Goal
Make an exact transcription of the material, leaving out all images.

[start of Raw data]

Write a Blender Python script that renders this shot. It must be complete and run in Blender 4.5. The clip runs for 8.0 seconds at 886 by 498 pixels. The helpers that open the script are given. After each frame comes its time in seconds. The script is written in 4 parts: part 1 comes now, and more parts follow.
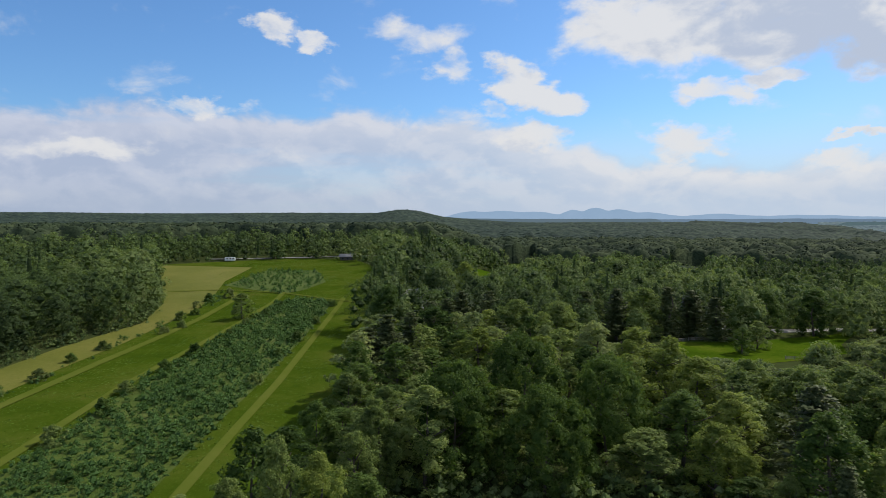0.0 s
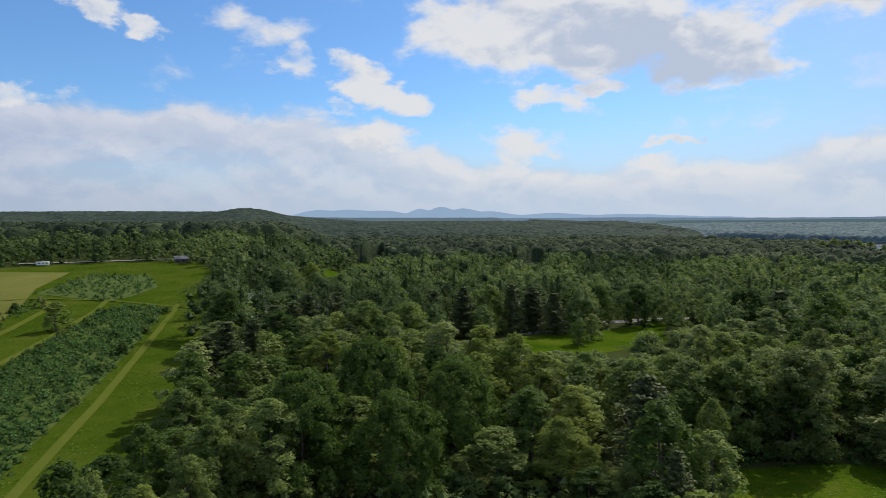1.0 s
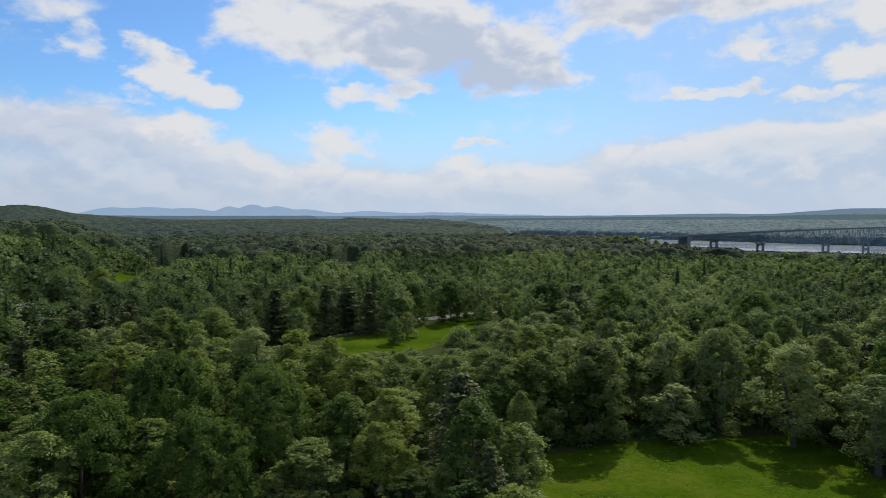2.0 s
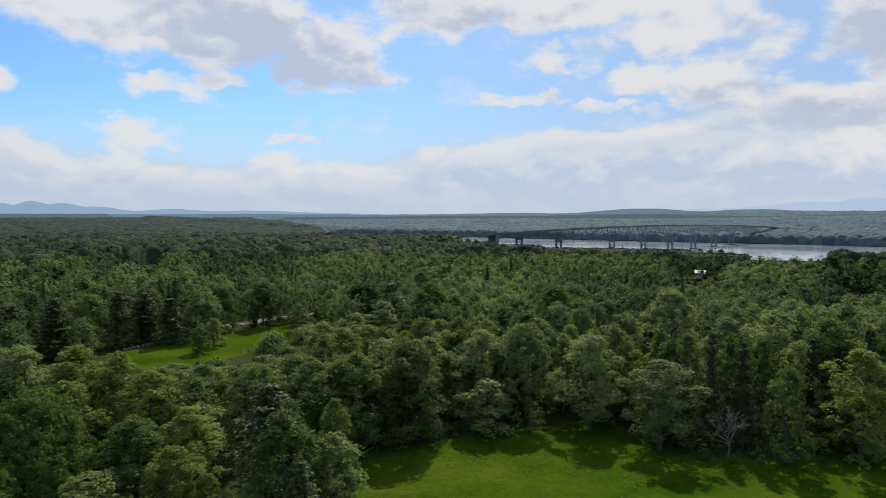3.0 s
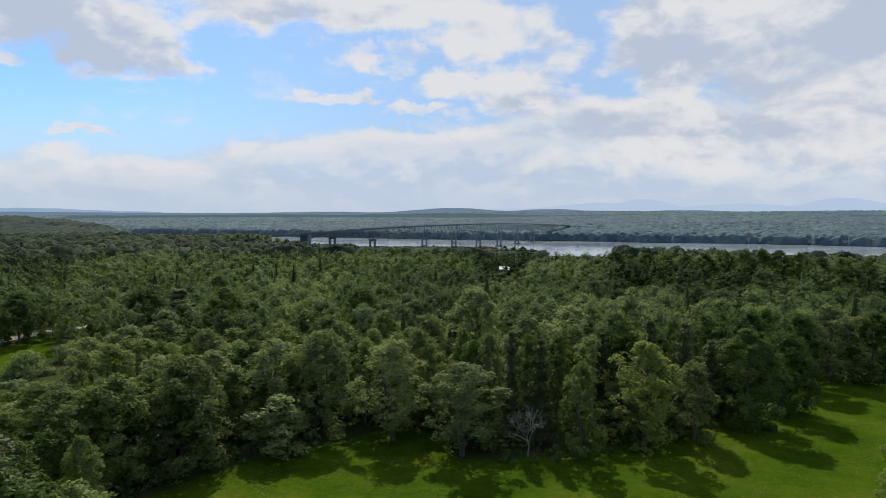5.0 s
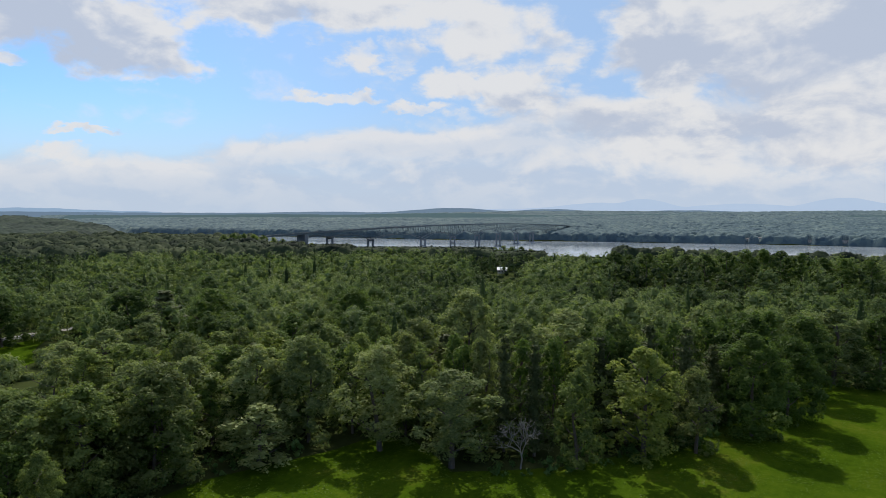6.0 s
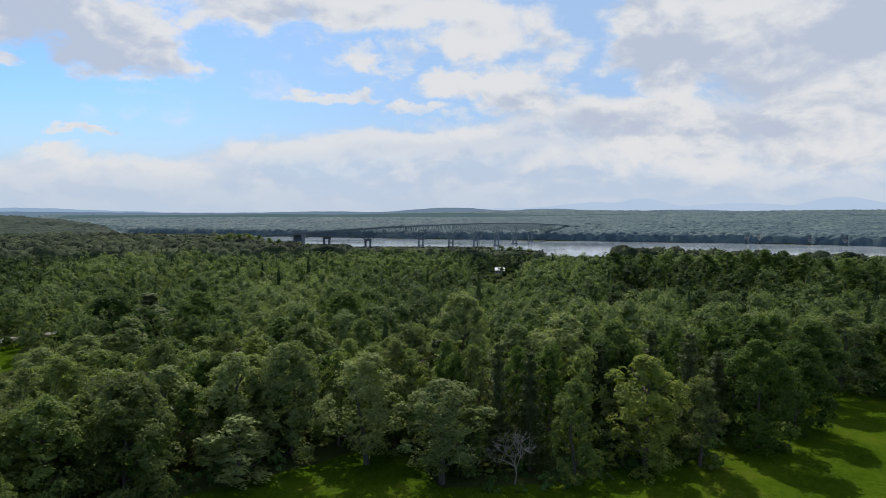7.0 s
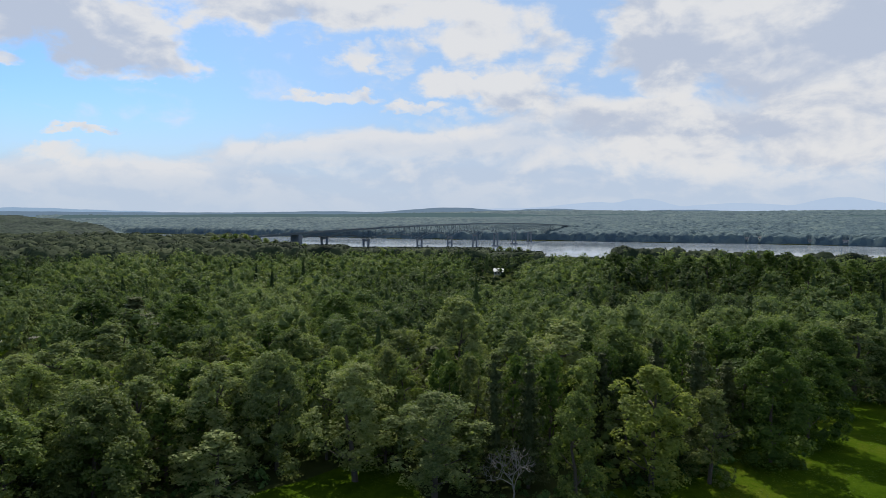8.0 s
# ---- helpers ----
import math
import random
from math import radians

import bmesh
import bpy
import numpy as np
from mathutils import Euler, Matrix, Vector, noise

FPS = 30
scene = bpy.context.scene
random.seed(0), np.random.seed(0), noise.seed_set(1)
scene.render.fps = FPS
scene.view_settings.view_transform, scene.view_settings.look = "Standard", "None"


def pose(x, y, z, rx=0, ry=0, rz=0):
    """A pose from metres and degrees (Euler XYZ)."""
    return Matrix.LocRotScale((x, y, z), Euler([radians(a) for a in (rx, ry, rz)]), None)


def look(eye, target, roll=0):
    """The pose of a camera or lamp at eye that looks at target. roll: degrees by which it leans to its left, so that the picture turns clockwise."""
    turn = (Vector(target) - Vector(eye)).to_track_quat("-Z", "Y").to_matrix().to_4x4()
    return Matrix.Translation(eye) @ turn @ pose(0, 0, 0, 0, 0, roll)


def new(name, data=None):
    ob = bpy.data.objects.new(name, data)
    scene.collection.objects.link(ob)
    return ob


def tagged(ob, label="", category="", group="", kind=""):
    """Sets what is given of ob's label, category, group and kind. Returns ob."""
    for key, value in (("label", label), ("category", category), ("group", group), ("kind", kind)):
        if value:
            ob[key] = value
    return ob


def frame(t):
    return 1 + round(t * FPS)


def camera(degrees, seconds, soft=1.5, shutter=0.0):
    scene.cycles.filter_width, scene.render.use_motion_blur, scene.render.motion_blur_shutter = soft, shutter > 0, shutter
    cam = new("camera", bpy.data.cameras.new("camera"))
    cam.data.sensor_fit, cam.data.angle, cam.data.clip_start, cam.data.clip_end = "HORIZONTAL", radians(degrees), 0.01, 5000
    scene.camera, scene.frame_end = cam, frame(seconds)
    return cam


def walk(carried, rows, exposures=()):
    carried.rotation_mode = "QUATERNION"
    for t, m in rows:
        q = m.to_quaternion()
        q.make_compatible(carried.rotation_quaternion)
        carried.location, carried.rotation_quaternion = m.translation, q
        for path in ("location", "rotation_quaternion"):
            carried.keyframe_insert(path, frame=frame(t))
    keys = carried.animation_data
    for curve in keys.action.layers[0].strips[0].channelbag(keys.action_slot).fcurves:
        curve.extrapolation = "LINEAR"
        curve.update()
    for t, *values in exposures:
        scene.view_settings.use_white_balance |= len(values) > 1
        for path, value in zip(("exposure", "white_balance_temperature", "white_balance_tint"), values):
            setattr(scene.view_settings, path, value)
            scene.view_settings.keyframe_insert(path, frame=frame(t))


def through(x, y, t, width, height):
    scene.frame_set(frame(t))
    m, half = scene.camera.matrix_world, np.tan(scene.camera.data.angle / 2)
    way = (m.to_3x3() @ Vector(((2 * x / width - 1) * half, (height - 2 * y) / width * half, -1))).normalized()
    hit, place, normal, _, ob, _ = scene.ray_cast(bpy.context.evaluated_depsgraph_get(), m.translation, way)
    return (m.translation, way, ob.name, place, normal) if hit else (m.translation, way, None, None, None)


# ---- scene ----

[end of Raw data]

Solution below
Write a Blender Python script that renders this shot. It must be complete and run in Blender 4.5. The clip runs for 8.0 seconds at 886 by 498 pixels. The helpers that open the script are given. After each frame comes its time in seconds. The script is written in 4 parts: part 1 comes now, and more parts follow.
0.0 s
1.0 s
2.0 s
3.0 s
5.0 s
6.0 s
7.0 s
8.0 s
# ---- helpers ----
import math
import random
from math import radians

import bmesh
import bpy
import numpy as np
from mathutils import Euler, Matrix, Vector, noise

FPS = 30
scene = bpy.context.scene
random.seed(0), np.random.seed(0), noise.seed_set(1)
scene.render.fps = FPS
scene.view_settings.view_transform, scene.view_settings.look = "Standard", "None"


def pose(x, y, z, rx=0, ry=0, rz=0):
    """A pose from metres and degrees (Euler XYZ)."""
    return Matrix.LocRotScale((x, y, z), Euler([radians(a) for a in (rx, ry, rz)]), None)


def look(eye, target, roll=0):
    """The pose of a camera or lamp at eye that looks at target. roll: degrees by which it leans to its left, so that the picture turns clockwise."""
    turn = (Vector(target) - Vector(eye)).to_track_quat("-Z", "Y").to_matrix().to_4x4()
    return Matrix.Translation(eye) @ turn @ pose(0, 0, 0, 0, 0, roll)


def new(name, data=None):
    ob = bpy.data.objects.new(name, data)
    scene.collection.objects.link(ob)
    return ob


def tagged(ob, label="", category="", group="", kind=""):
    """Sets what is given of ob's label, category, group and kind. Returns ob."""
    for key, value in (("label", label), ("category", category), ("group", group), ("kind", kind)):
        if value:
            ob[key] = value
    return ob


def frame(t):
    return 1 + round(t * FPS)


def camera(degrees, seconds, soft=1.5, shutter=0.0):
    scene.cycles.filter_width, scene.render.use_motion_blur, scene.render.motion_blur_shutter = soft, shutter > 0, shutter
    cam = new("camera", bpy.data.cameras.new("camera"))
    cam.data.sensor_fit, cam.data.angle, cam.data.clip_start, cam.data.clip_end = "HORIZONTAL", radians(degrees), 0.01, 5000
    scene.camera, scene.frame_end = cam, frame(seconds)
    return cam


def walk(carried, rows, exposures=()):
    carried.rotation_mode = "QUATERNION"
    for t, m in rows:
        q = m.to_quaternion()
        q.make_compatible(carried.rotation_quaternion)
        carried.location, carried.rotation_quaternion = m.translation, q
        for path in ("location", "rotation_quaternion"):
            carried.keyframe_insert(path, frame=frame(t))
    keys = carried.animation_data
    for curve in keys.action.layers[0].strips[0].channelbag(keys.action_slot).fcurves:
        curve.extrapolation = "LINEAR"
        curve.update()
    for t, *values in exposures:
        scene.view_settings.use_white_balance |= len(values) > 1
        for path, value in zip(("exposure", "white_balance_temperature", "white_balance_tint"), values):
            setattr(scene.view_settings, path, value)
            scene.view_settings.keyframe_insert(path, frame=frame(t))


def through(x, y, t, width, height):
    scene.frame_set(frame(t))
    m, half = scene.camera.matrix_world, np.tan(scene.camera.data.angle / 2)
    way = (m.to_3x3() @ Vector(((2 * x / width - 1) * half, (height - 2 * y) / width * half, -1))).normalized()
    hit, place, normal, _, ob, _ = scene.ray_cast(bpy.context.evaluated_depsgraph_get(), m.translation, way)
    return (m.translation, way, ob.name, place, normal) if hit else (m.translation, way, None, None, None)


# ---- scene ----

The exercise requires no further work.